* **STORED DATA**:
----

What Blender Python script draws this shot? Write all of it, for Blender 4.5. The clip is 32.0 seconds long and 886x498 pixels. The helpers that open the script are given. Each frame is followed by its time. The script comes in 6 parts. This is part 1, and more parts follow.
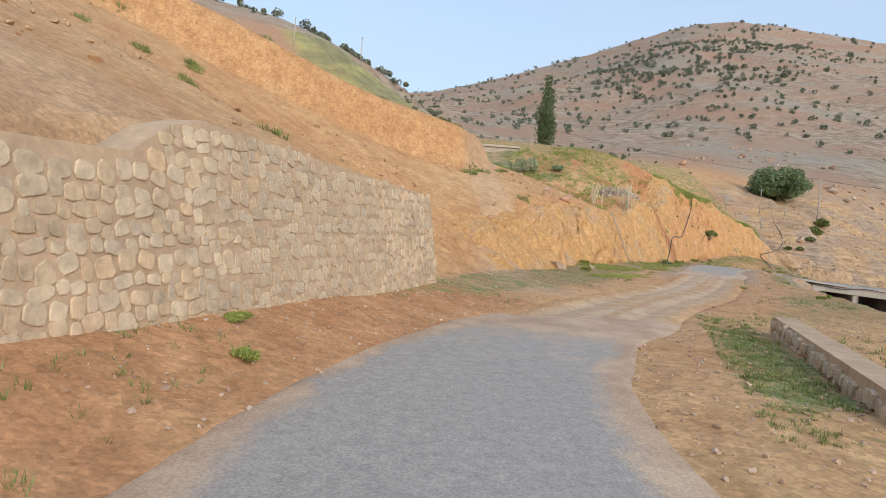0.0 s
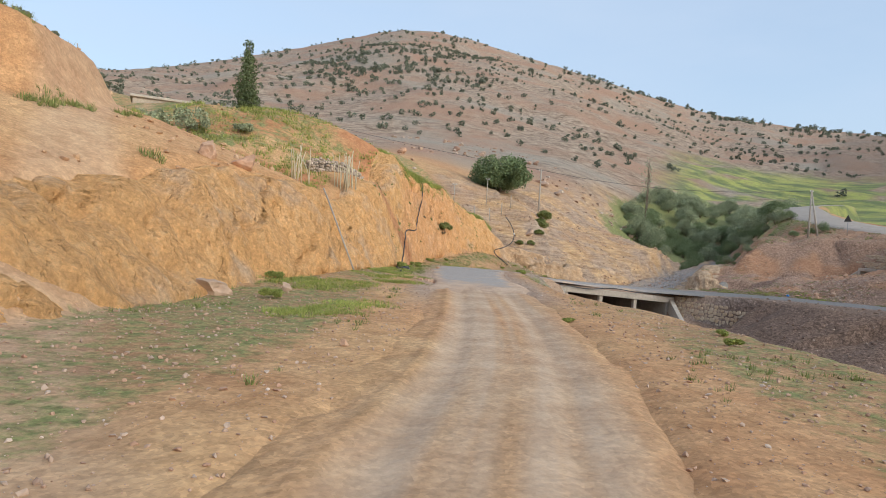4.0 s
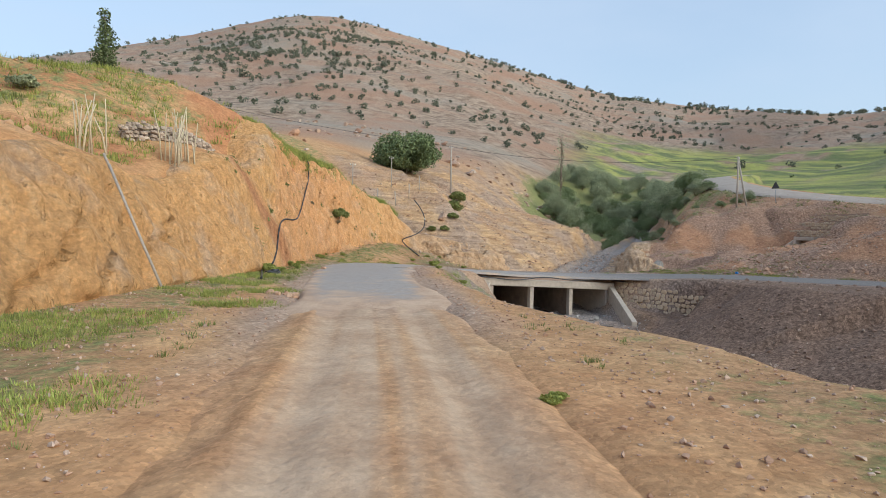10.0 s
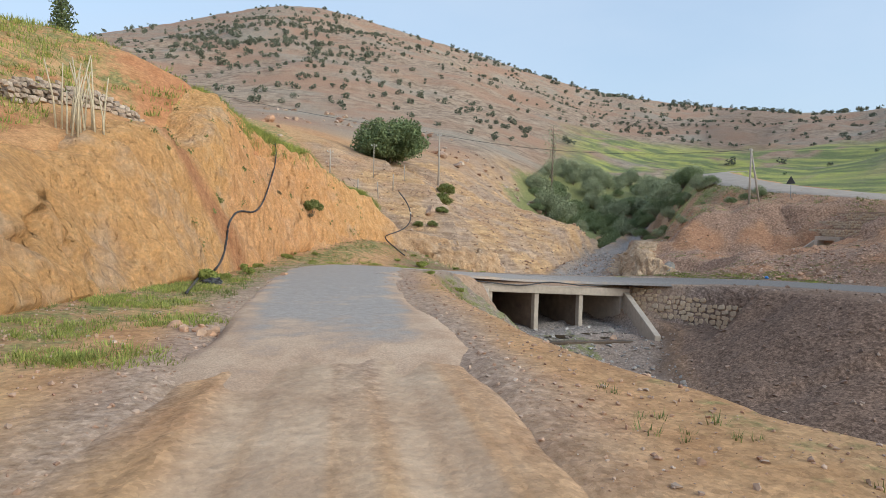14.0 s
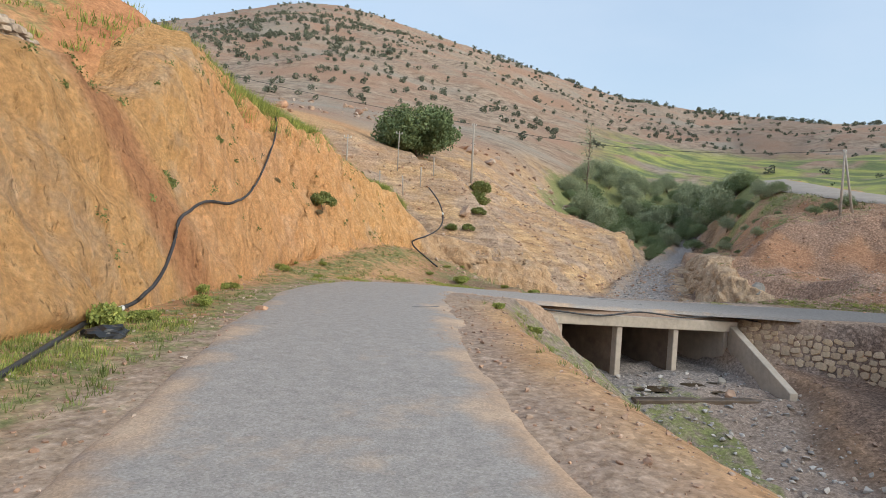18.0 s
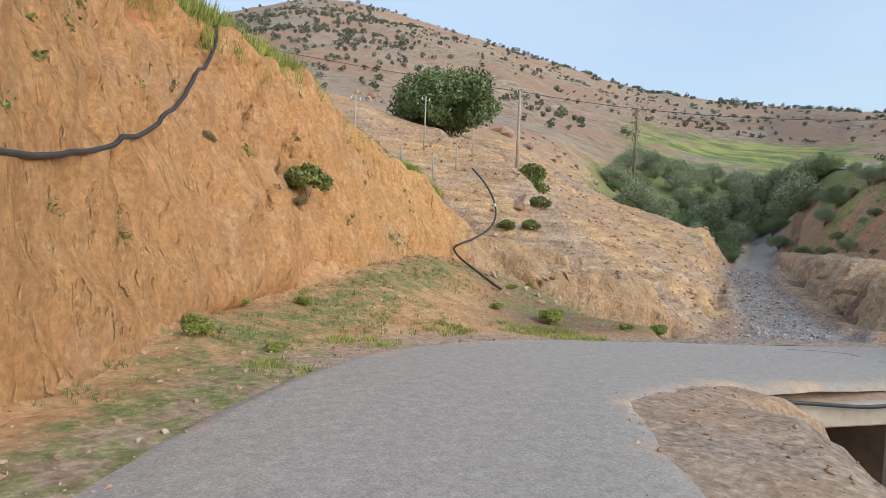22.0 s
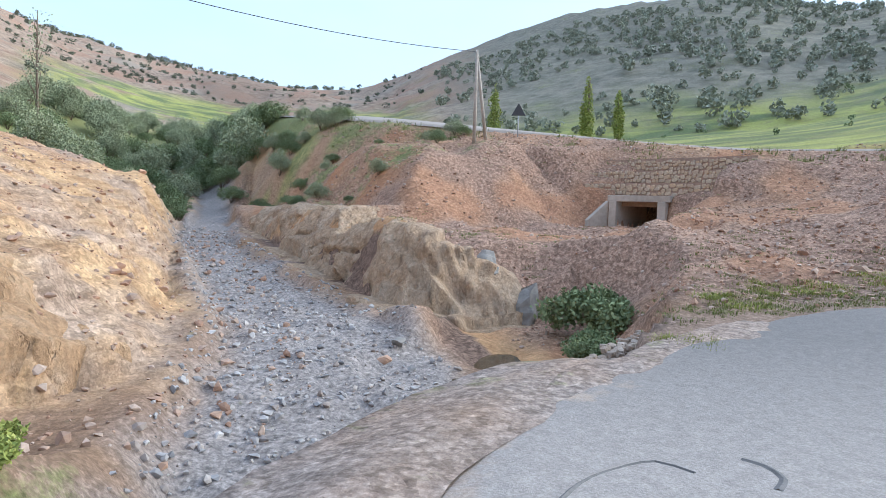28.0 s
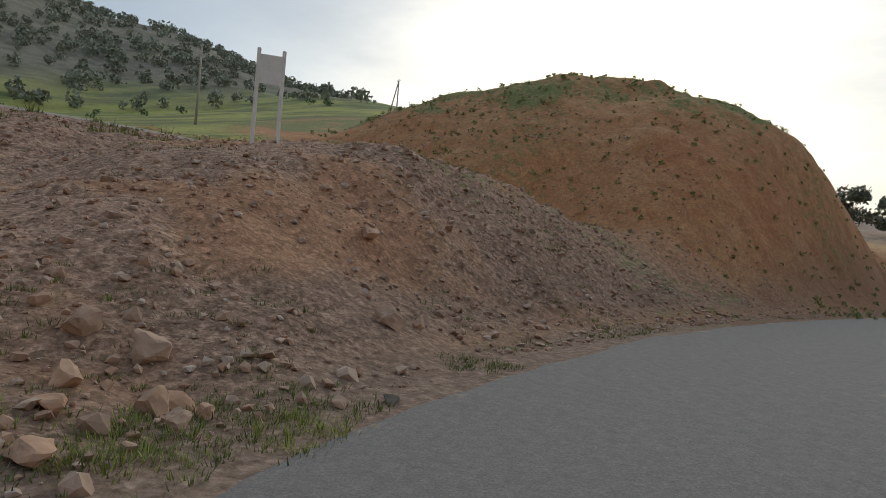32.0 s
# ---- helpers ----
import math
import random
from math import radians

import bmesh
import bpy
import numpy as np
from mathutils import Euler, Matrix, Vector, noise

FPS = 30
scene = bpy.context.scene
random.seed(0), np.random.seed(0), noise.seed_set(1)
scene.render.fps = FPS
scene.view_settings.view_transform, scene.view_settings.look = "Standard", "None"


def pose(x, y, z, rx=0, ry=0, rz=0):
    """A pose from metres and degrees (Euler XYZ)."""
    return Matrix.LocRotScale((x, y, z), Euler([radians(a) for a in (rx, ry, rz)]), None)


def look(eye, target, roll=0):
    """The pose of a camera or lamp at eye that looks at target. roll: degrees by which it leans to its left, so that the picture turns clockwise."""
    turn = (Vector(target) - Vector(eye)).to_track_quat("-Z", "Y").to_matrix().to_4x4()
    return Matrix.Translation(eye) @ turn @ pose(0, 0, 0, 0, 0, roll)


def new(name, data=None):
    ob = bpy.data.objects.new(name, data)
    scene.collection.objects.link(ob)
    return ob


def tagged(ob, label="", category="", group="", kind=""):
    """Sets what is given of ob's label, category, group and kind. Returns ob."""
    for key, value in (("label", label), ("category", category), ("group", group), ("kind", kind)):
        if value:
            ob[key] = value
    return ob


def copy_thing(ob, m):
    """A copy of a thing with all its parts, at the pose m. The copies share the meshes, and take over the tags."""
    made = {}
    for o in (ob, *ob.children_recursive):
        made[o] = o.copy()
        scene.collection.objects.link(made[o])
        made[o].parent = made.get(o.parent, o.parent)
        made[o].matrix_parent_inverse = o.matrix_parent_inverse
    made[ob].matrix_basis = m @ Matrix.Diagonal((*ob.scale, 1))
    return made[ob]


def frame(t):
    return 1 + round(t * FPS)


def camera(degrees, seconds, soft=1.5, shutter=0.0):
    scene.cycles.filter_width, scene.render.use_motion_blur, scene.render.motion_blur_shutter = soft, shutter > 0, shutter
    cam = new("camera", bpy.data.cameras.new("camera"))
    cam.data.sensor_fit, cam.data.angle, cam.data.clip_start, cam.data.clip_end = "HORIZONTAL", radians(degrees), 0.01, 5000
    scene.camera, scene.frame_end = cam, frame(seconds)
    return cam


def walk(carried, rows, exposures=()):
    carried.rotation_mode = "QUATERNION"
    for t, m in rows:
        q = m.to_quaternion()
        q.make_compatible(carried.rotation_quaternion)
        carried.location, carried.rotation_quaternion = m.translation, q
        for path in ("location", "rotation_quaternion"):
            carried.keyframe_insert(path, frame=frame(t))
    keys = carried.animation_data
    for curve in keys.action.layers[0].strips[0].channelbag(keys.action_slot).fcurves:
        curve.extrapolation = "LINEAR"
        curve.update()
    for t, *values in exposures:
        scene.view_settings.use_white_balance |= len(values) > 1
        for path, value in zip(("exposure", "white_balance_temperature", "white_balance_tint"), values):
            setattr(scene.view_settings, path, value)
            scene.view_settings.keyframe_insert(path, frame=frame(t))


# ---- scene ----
from mathutils.bvhtree import BVHTree

cam = camera(69.3, 32.0, 0.85)
PATH = [
    (0, -0.065, -1.432, 0.687, 87.22, -4.35, 0.56),
    (0.5, -0.033, 0.893, 0.611, 87.53, -4.46, -1.18),
    (1, 0.205, 3.174, 0.589, 87.77, -4.74, -5.01),
    (1.5, 0.643, 5.459, 0.571, 88.16, -4.87, -10.43),
    (2, 1.302, 7.641, 0.533, 88.45, -4.72, -15.14),
    (2.5, 2.043, 9.695, 0.458, 88.69, -4.57, -19.09),
    (3, 2.780, 11.547, 0.438, 88.78, -4.42, -21.36),
    (3.5, 3.474, 13.070, 0.412, 88.81, -4.12, -23.01),
    (5.5, 5.355, 16.478, 0.301, 88.77, -3.65, -27.78),
    (6, 5.721, 17.107, 0.348, 88.68, -3.08, -28.72),
    (6.5, 6.055, 17.736, 0.327, 88.59, -2.59, -29.54),
    (7, 6.394, 18.135, 0.338, 88.55, -2.19, -30.20),
    (7.5, 6.743, 18.712, 0.350, 88.50, -1.82, -30.74),
    (8, 7.086, 19.224, 0.326, 88.42, -1.22, -31.14),
    (8.5, 7.469, 19.898, 0.324, 88.37, -0.82, -31.58),
    (9, 7.818, 20.552, 0.312, 88.28, -0.79, -31.86),
    (9.5, 8.176, 21.135, 0.292, 88.21, -1.11, -32.10),
    (10, 8.589, 21.686, 0.298, 88.15, -1.03, -32.28),
    (10.5, 8.894, 22.325, 0.274, 88.03, -0.85, -32.64),
    (11, 9.282, 22.927, 0.283, 87.90, -1.05, -33.04),
    (11.5, 9.659, 23.518, 0.284, 87.84, -1.14, -33.25),
    (12, 10.022, 24.113, 0.290, 87.83, -1.04, -33.33),
    (12.5, 10.265, 24.647, 0.306, 87.81, -0.94, -33.69),
    (13, 10.608, 25.181, 0.315, 87.79, -0.92, -33.79),
    (13.5, 10.937, 25.885, 0.317, 87.76, -1.18, -33.81),
    (15.5, 12.392, 29.116, 0.298, 87.89, -2.31, -33.64),
    (16, 12.825, 30.037, 0.313, 87.93, -2.54, -33.41),
    (16.5, 13.254, 30.999, 0.319, 87.98, -2.86, -33.18),
    (17, 13.715, 32.031, 0.318, 87.97, -2.95, -33.00),
    (17.5, 14.205, 33.149, 0.312, 87.99, -3.14, -32.75),
    (18, 14.746, 34.385, 0.311, 87.94, -3.23, -32.46),
    (18.5, 15.363, 35.745, 0.313, 87.92, -3.39, -32.27),
    (19, 15.999, 37.091, 0.302, 87.90, -3.33, -31.99),
    (19.5, 16.671, 38.529, 0.305, 87.82, -3.34, -31.80),
    (20, 17.268, 39.953, 0.299, 87.81, -3.14, -31.68),
    (20.5, 17.922, 41.379, 0.291, 87.76, -3.24, -31.54),
    (21, 18.592, 42.772, 0.269, 87.74, -2.88, -31.37),
    (21.5, 19.247, 44.122, 0.243, 87.76, -2.63, -31.31),
    (22, 19.902, 45.419, 0.228, 87.69, -2.37, -31.18),
    (22.5, 20.554, 46.658, 0.193, 87.70, -1.99, -31.23),
    (23, 21.243, 47.910, 0.163, 87.71, -1.62, -31.39),
    (23.5, 21.943, 48.945, 0.137, 87.69, -1.29, -31.72),
    (24, 22.726, 49.949, 0.100, 87.59, -0.90, -33.10),
    (24.5, 23.561, 51.134, 0.067, 87.45, -1.21, -35.82),
    (26.5, 27.318, 53.205, -0.248, 86.57, -0.18, -57.35),
    (27, 28.400, 53.710, -0.423, 86.39, -0.99, -65.81),
    (27.5, 29.875, 53.929, -0.560, 86.23, -1.48, -72.33),
    (28, 31.398, 53.967, -0.691, 86.23, -1.77, -78.58),
    (28.5, 32.972, 53.891, -0.809, 86.30, -2.24, -85.25),
    (29, 34.499, 53.626, -0.905, 86.47, -2.96, -92.23),
    (29.5, 36.068, 53.179, -0.961, 86.82, -3.73, -99.45),
    (30, 37.541, 52.526, -0.976, 87.29, -4.25, -106.59),
    (30.5, 39.001, 51.714, -0.950, 87.83, -4.58, -114.12),
    (31, 40.403, 50.573, -0.873, 88.46, -4.75, -121.67),
    (31.5, 41.686, 49.251, -0.796, 89.19, -4.19, -129.68),
    (32, 42.871, 47.732, -0.711, 90.29, -4.67, -138.59),
]
walk(cam, [(r[0], pose(*r[1:])) for r in PATH], ((0, 0.64, 6080, 6), (7, 0.62, 6120, 6), (12, 0.62, 5980, 4), (17, 0.68, 6250, 5), (24, 0.74, 6050, 5), (27, 1.08, 5850, 5), (28.5, 1.3, 5450, 6), (30, 1.2, 5600, 3), (31, 0.7, 6050, 1), (32, -0.08, 6500, 4)))


# ---- sky, sun ----
SUN_AZ, SUN_EL = 153.0, 18.0
world = bpy.data.worlds.new("sky")
scene.world = world
world.use_nodes = True
_nt = world.node_tree
_sky = _nt.nodes.new("ShaderNodeTexSky")
_sky.sky_type = "NISHITA"
_sky.sun_disc = False
_sky.sun_elevation, _sky.sun_rotation = radians(SUN_EL), radians(SUN_AZ)
_sky.air_density, _sky.dust_density, _sky.ozone_density = 1.0, 2.6, 1.6
# thin high cloud: a pale veil, thicker and thinner in drawn-out patches
_tc, _mp = _nt.nodes.new("ShaderNodeTexCoord"), _nt.nodes.new("ShaderNodeMapping")
_mp.inputs["Scale"].default_value = (1.0, 1.6, 4.0)
_cl, _cr, _mx = _nt.nodes.new("ShaderNodeTexNoise"), _nt.nodes.new("ShaderNodeMapRange"), _nt.nodes.new("ShaderNodeMix")
_cl.inputs["Scale"].default_value, _cl.inputs["Detail"].default_value, _cl.inputs["Roughness"].default_value = 1.7, 6.0, 0.55
_cr.inputs[1].default_value, _cr.inputs[2].default_value, _cr.inputs[3].default_value, _cr.inputs[4].default_value = 0.3, 0.7, 0.6, 0.85
_mx.data_type = "RGBA"
_mx.inputs[7].default_value = (2.5, 2.85, 3.45, 1)
_nt.links.new(_tc.outputs["Generated"], _mp.inputs[0])
_nt.links.new(_mp.outputs[0], _cl.inputs["Vector"])
_nt.links.new(_cl.outputs["Fac"], _cr.inputs[0])
_nt.links.new(_cr.outputs[0], _mx.inputs[0])
_nt.links.new(_sky.outputs[0], _mx.inputs[6])
_nt.links.new(_mx.outputs[2], _nt.nodes["Background"].inputs[0])
_nt.nodes["Background"].inputs[1].default_value = 0.165
sun = new("sun", bpy.data.lights.new("sun", "SUN"))
sun.data.energy, sun.data.angle, sun.data.color = 2.1, radians(60), (1.0, 0.93, 0.80)
_d = Vector((math.sin(radians(SUN_AZ)) * math.cos(radians(SUN_EL)), math.cos(radians(SUN_AZ)) * math.cos(radians(SUN_EL)), math.sin(radians(SUN_EL))))
sun.matrix_world = look(_d * 200, (0, 0, 0))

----

* **REQUIRED WORK**: Print, without alteration, the lines from the line with "return made[ob]" to the line with "radians(degrees), 0.01, 5000". Include both of them, and omit every other line.

* **SOLUTION TO THIS EXERCISE**:
    return made[ob]


def frame(t):
    return 1 + round(t * FPS)


def camera(degrees, seconds, soft=1.5, shutter=0.0):
    scene.cycles.filter_width, scene.render.use_motion_blur, scene.render.motion_blur_shutter = soft, shutter > 0, shutter
    cam = new("camera", bpy.data.cameras.new("camera"))
    cam.data.sensor_fit, cam.data.angle, cam.data.clip_start, cam.data.clip_end = "HORIZONTAL", radians(degrees), 0.01, 5000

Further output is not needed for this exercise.